## Task directions
Report how many lines contain "exposures"; state the number and nothing else.
§
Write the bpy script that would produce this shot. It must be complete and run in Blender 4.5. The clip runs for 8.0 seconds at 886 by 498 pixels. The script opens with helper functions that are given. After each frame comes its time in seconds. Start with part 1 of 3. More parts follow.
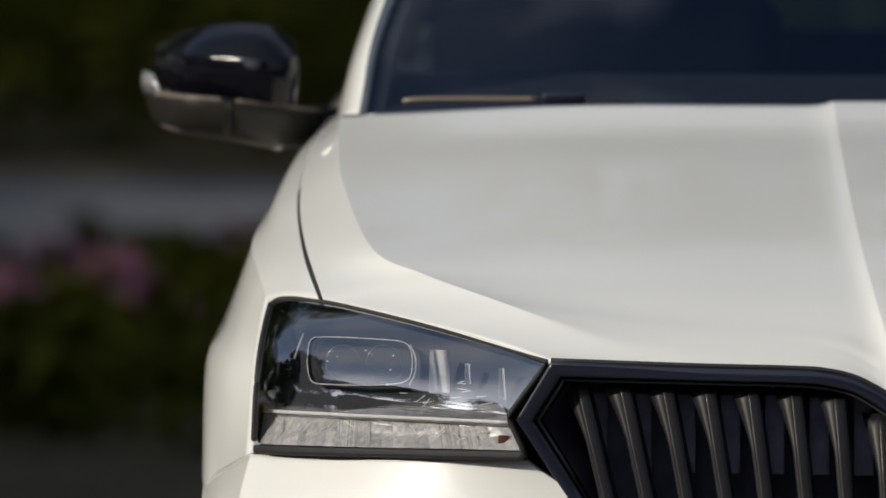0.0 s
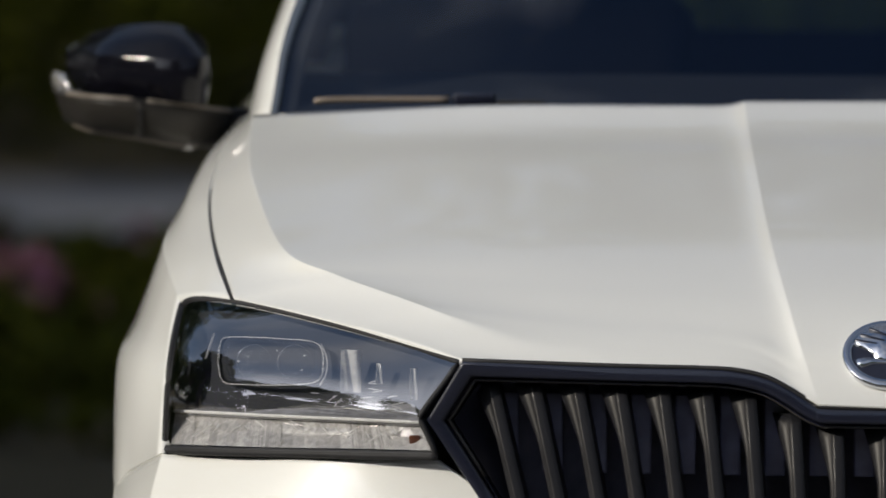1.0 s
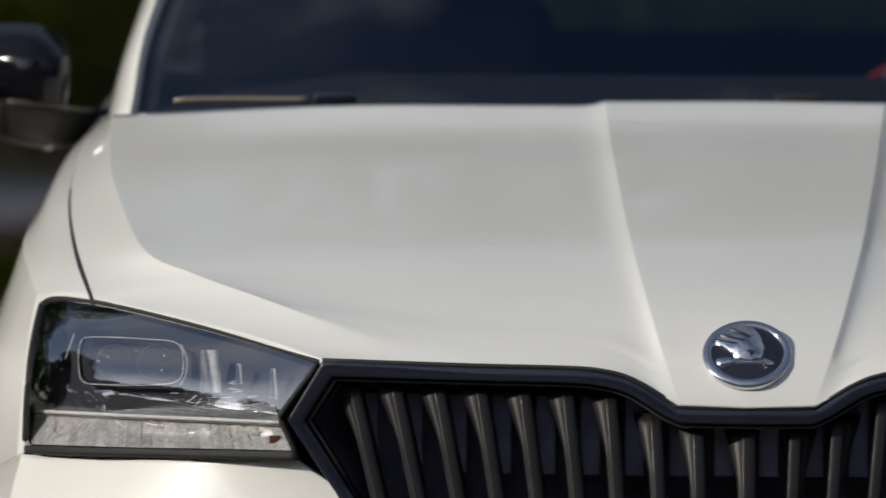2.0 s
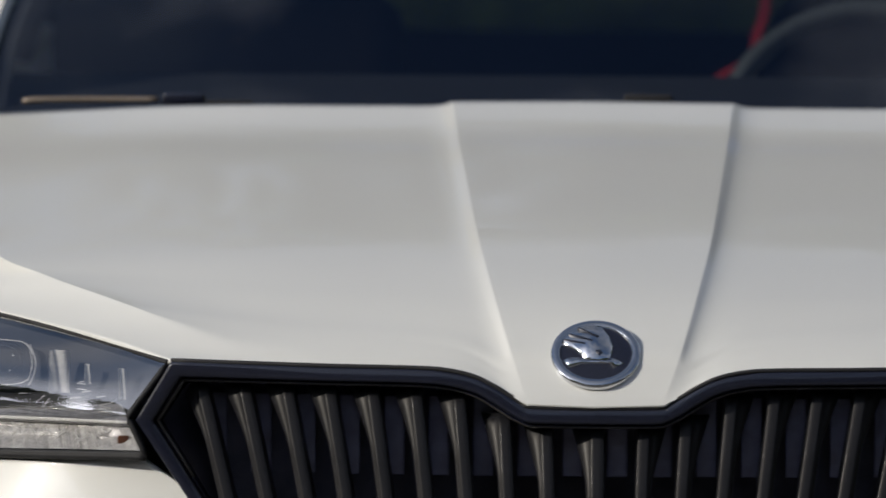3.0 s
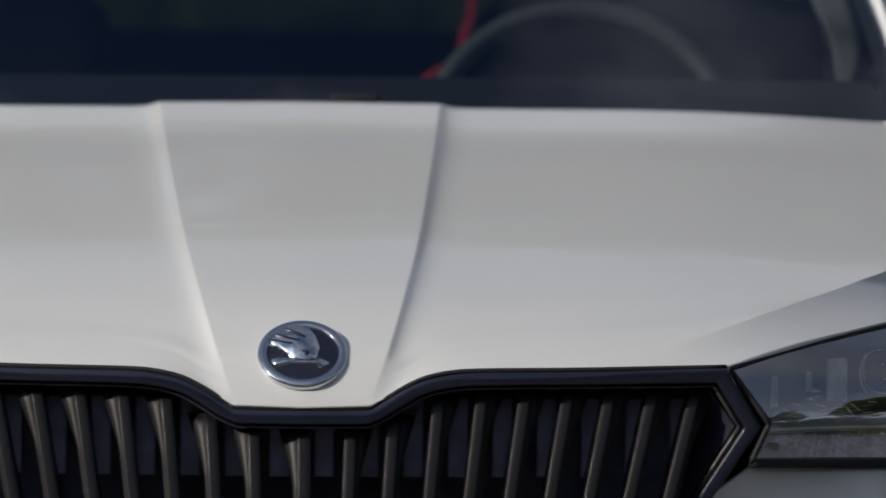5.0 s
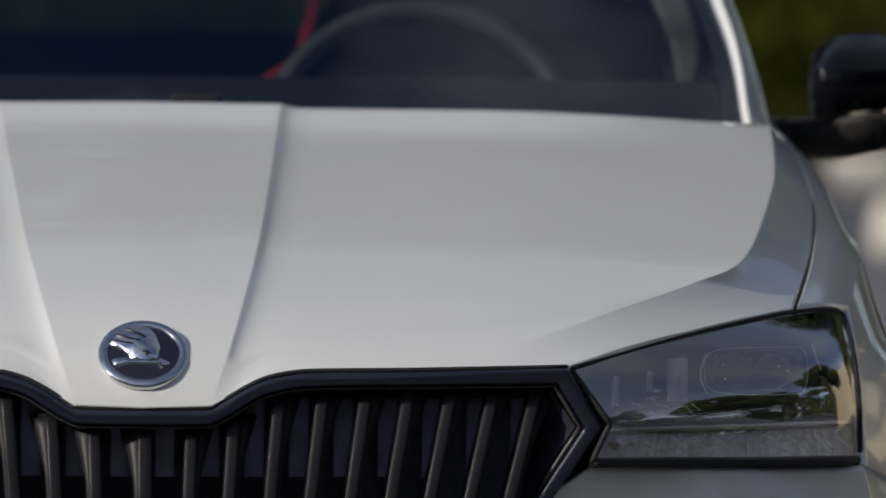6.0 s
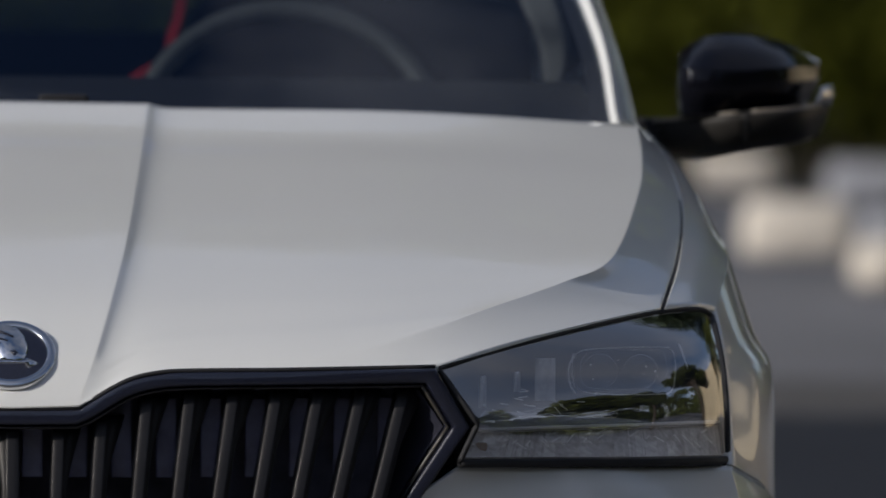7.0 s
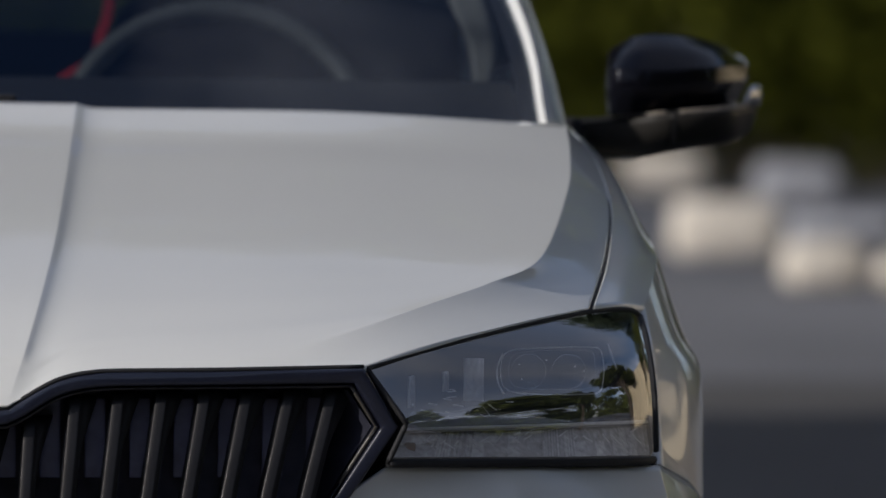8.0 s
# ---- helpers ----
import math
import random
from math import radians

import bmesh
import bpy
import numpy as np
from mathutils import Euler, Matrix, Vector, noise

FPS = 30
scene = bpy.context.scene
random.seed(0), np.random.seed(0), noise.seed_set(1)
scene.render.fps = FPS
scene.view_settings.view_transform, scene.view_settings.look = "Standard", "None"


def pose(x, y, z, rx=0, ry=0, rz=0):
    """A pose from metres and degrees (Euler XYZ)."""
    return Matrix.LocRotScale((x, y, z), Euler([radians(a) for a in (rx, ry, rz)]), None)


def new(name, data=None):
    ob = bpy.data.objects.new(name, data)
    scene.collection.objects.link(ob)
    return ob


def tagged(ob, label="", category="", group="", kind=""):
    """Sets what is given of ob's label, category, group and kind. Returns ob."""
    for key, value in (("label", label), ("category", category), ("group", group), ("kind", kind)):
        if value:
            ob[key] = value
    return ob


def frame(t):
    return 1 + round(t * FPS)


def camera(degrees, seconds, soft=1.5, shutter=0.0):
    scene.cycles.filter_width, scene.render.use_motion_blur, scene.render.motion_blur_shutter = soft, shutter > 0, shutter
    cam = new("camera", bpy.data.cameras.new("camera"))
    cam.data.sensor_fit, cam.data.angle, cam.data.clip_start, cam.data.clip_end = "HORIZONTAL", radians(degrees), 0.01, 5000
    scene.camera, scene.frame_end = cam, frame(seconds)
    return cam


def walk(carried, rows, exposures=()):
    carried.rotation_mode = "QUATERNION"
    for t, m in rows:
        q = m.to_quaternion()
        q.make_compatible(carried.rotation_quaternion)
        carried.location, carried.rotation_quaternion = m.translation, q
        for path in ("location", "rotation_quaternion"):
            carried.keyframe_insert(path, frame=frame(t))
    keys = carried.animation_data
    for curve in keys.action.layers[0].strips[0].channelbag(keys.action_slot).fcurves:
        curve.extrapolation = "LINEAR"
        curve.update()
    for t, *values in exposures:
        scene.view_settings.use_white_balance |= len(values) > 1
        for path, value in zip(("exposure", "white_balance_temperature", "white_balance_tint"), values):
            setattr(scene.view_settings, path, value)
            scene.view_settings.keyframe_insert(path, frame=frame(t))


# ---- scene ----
§
## Answer to the exercise
2